Le juge vérifie d'abord la « légalité externe » de la décision, à savoir :

- la compétence de son auteur (en l'espèce, la compétence du préfet de département ou de région ne fait pas de doute puisqu'ils la tiennent de la loi) ;

- le respect des règles de procédure : c'est ainsi que le refus du préfet de la Charente d'attribuer au district de Ruffec une subvention au titre de la dotation de développement rural a été annulé, parce que le préfet n'avait pas consulté la commission d'élus instituée à cet effet, comme il en avait l'obligation 26 ( * ) ;

- le respect des règles de forme (mais le juge rejette systématiquement le grief tiré de l'absence de motivation du refus, une telle décision n'entrant pas, comme on l'a vu, dans le champ de l'obligation de motivation des décisions administratives individuelles défavorables).
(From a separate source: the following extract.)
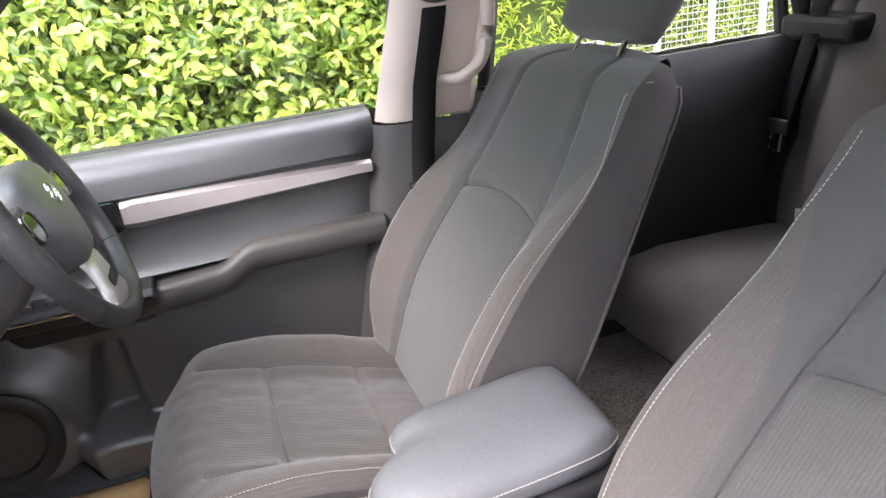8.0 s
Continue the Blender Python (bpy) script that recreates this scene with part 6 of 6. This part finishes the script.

En ce qui concerne la « légalité interne » de la décision :

- le juge vérifie que le préfet n'a pas poursuivi d'autres objectifs que ceux qui sont assignés par la loi à la répartition des dotations d'investissement, ce qui constituerait un détournement de pouvoir . Ce serait le cas s'il avait agi pour satisfaire un intérêt privé, mais aussi un intérêt public (ou supposé tel) étranger aux objectifs légaux : inciter les élus d'une commission départementale de la coopération intercommunale (CDCI) à approuver l'un de ses projets en la matière, inciter une collectivité à conclure avec l'État un contrat relatif à l'évolution de ses dépenses de fonctionnement, inciter à la création de communes nouvelles, sanctionner une collectivité engagée dans un litige avec l'État... À la connaissance de votre rapporteur, il n'est jamais arrivé qu'un refus de subvention d'investissement soit annulé pour un tel motif 27 ( * ) ;

- le juge vérifie que le préfet n'a pas commis d' erreur de droit 28 ( * ) ;

- il vérifie que le préfet n'a pas commis d' erreur de fait ;

- enfin, le juge contrôle la qualification juridique des faits , c'est-à-dire qu'il vérifie que le projet subventionné est bien au nombre de ceux qui entrent dans les catégories et répondent aux objectifs fixés par la loi. Mais ces catégories et objectifs étant définis de manière assez vague, la question laisse place, le plus souvent, à une très grande marge d'appréciation. Le contrôle du juge se limite à « l'erreur manifeste », et en pratique, votre rapporteur n'a trouvé trace d'aucune décision juridictionnelle ayant annulé un refus de subvention pour erreur manifeste d'appréciation 29 ( * ) .


* 23 Voir l'article L. 211-1 du code des relations entre le public et l'administration.

* 24 Pour mémoire, l'article R. 2334-27 du code général des collectivités territoriales dispose que le taux de subvention ne peut être inférieur à 20 % du montant prévisionnel hors taxe de la dépense subventionnable, et que l'attribution d'une subvention au titre de la DETR ne peut avoir pour effet de porter le montant des aides publiques directes à plus de 80 % du montant prévisionnel de la dépense subventionnable engagée par le demandeur. Le taux de subvention peut être inférieur à 20 % pour éviter que ce seuil de 80 % soit franchi.

* 25 Article R. 2334-35 du même code. Le même article dispose que le préfet réunit également la commission dès lors que deux tiers de ses membres en font la demande.

* 26 CAA Bordeaux, 15 juin 2004, n° 00BX00447.

* 27 Voir par exemple TA Versailles, 19 novembre 2012, n° 0910998 : le juge a rejeté le grief de détournement de pouvoir, invoqué par une commune faisant état d'un litige l'opposant au préfet relativement à son budget, en raison de l'absence « de précisions permettant d'en apprécier le bien-fondé ». ?

* 28 Voir CAA Marseille, 21 mai 2010, n° 08MA03658 : le préfet des Bouches-du-Rhône, qui avait attribué à la commune de Septèmes-les-Vallons une subvention au titre de la DGE, égale à 50 % du coût prévisionnel hors taxes des travaux de réhabilitation de plusieurs écoles, ne pouvait légalement refuser de lui en verser le solde sur présentation du certificat de paiement des derniers travaux. Voir  également TA Versailles, 2 juillet 2013, n° 1006132 : le préfet de l'Essonne ne pouvait légalement justifier son refus d'accorder une subvention au titre de la DGE à la commune de Linas au seul motif que le coût du projet était trop important et que l'octroi de la subvention, égale à 60 % du coût du projet, aurait eu pour effet d'évincer les demandes d'aides financières de nombreuses autres communes du département, puisqu'il lui était loisible de retenir un taux de subvention inférieur et que le projet entrait par ailleurs dans l'une des catégories d'opérations prioritaires définies par la commission départementale d'élus.

* 29 Le grief est au contraire rejeté dans CAA Bordeaux 15 juin 2004, arrêt précité ; TA Versailles, 19 novembre 2012, jugement précité ; TA Strasbourg 6 mai 2013, n° 1105169 (rejet de la requête dirigée contre un refus de subvention au titre de la DETR).